Edit: there are other clarifications, eg authors on X, so this comment is irrelevant.
The birthday paradox relies on there being a small number of possible birthdays (365-366).
There are not a small number of dimensions being used in the LLM.
The GP argument makes sense to me.
It doesn't need a small number -- rather it relies on you being able to find a pairing amongst any of your candidates, rather than find a pairing for a specific birthday.
That's the paradoxical part: the number of potential pairings for a very small number of people is much higher than one might think, and so for 365 options (in the birthday example) you can get even chances with far fewer than 365, and even far fewer than ½x365 people..
I think you're misunderstanding. If you have an extremely large number like 2^256 you will almost certainly never find two people with the same birthday (this is why a SHA256 collision has never been found). That's what the top-level comment was comparing this to.
We're not using precise numbers here, but a large number of dimensions leads a very large number of options. 365 is only about 19^2, but 2^100 is astronomically larger than 10^9
The birthday paradox equation is approximately the square root. You expect to find a collision in 365 possibilities in ~sqrt(365) = ~19 tries.
You expect to find a collision in 2^256 possibilities in ~sqrt(2^256) = ~2^128 tries.
You expect to find a collision in 10^10000 possibilities in ~sqrt(10^10000) = ~10^5000 tries.
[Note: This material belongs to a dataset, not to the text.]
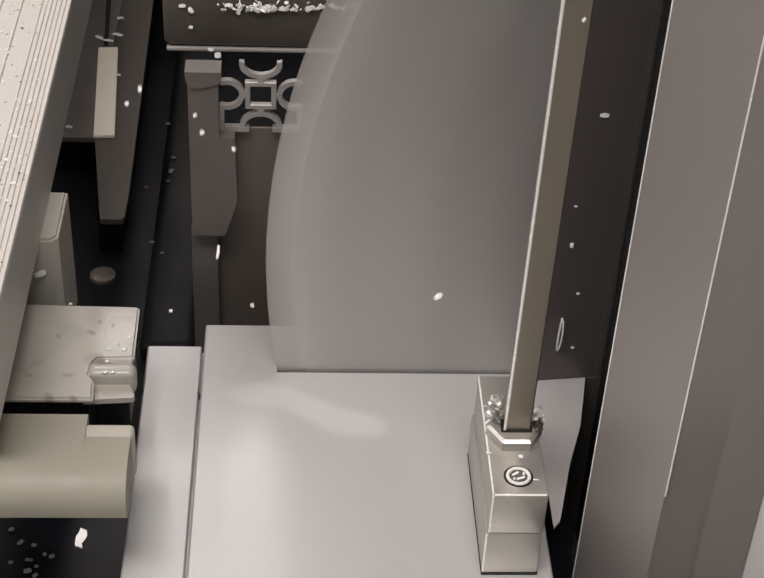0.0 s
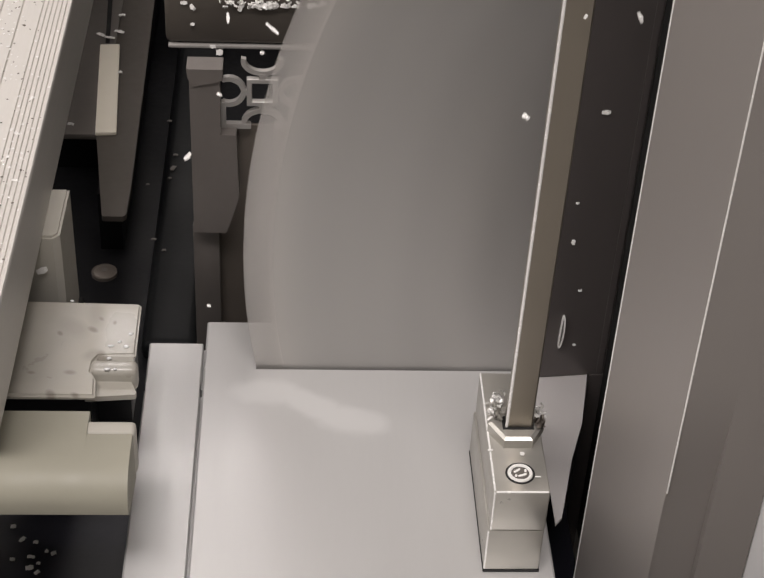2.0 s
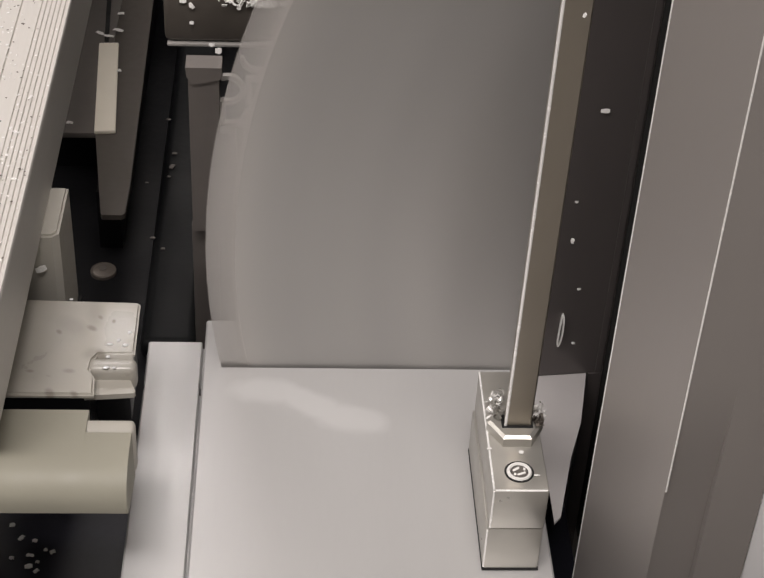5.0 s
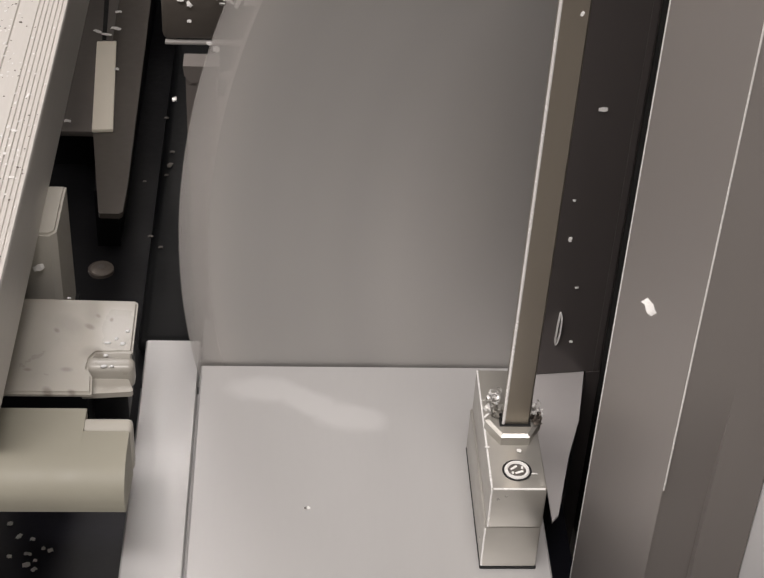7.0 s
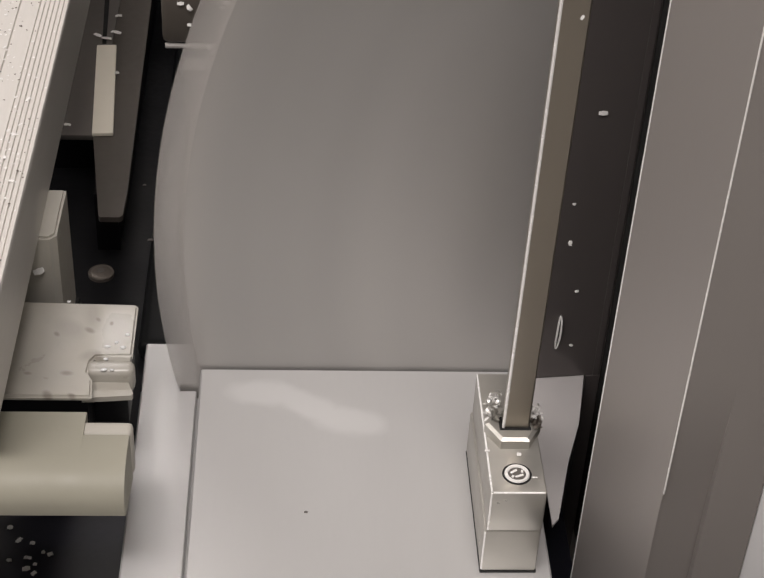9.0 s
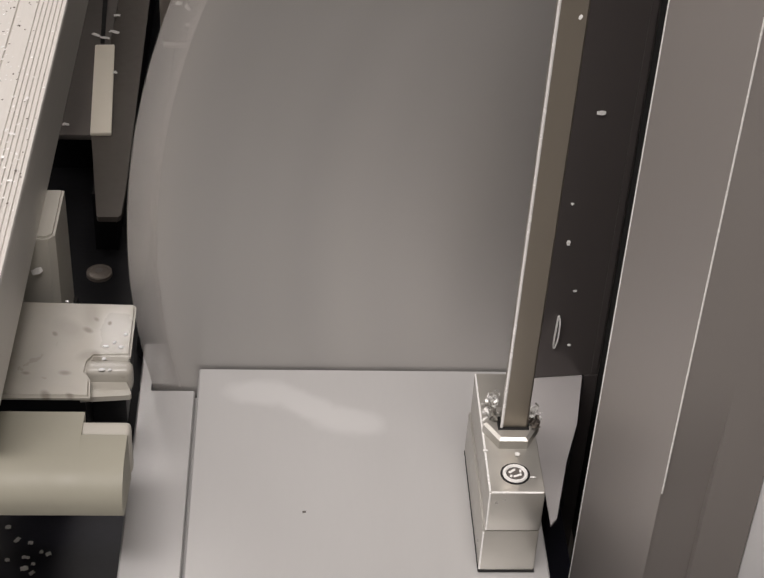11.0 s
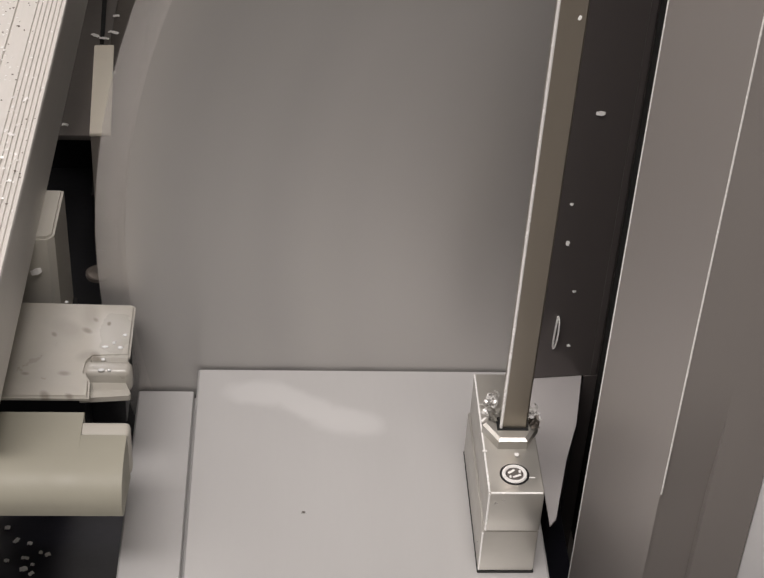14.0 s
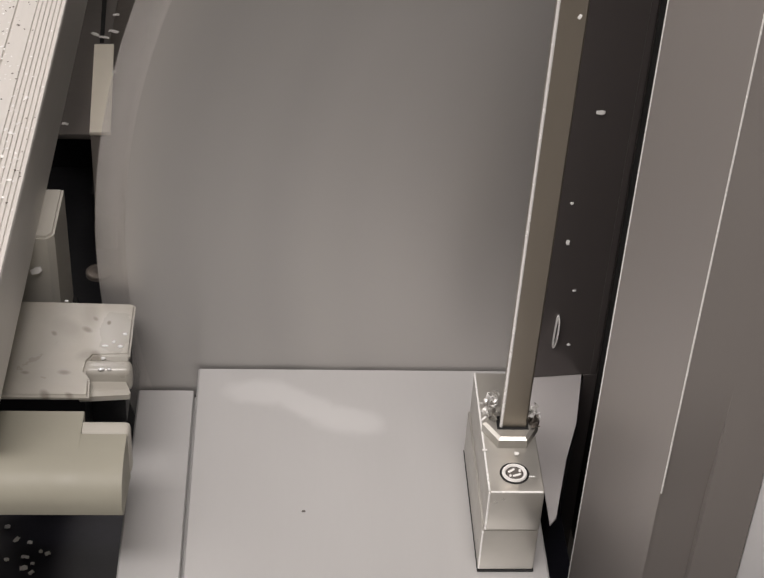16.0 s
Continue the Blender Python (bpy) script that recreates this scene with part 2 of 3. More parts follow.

The number of dimensions used is 768, wrote someone, and that isn't really very different from 365. But even if the number were big were were big, it could hardly escape fate: x has to be very big to keep (1-(1/x))¹⁰⁰⁰⁰⁰⁰⁰⁰⁰ near 1.
Just to clarify, the total dimension of birthdays is 365 (Jan 1 through Dec 31), but a 768 dimension continuous vector means there are 768 numbers, each of which can have values from -1 to 1 (at whatever precision floating point can represent). 1 float has about 2B numbers between -1 and 1 iirc, so 2B ^ 768 is a lot more than 365.
I may have misunderstood — don't they test for orthogonality? Orthogonality would seem to drop much of the information in the vectors.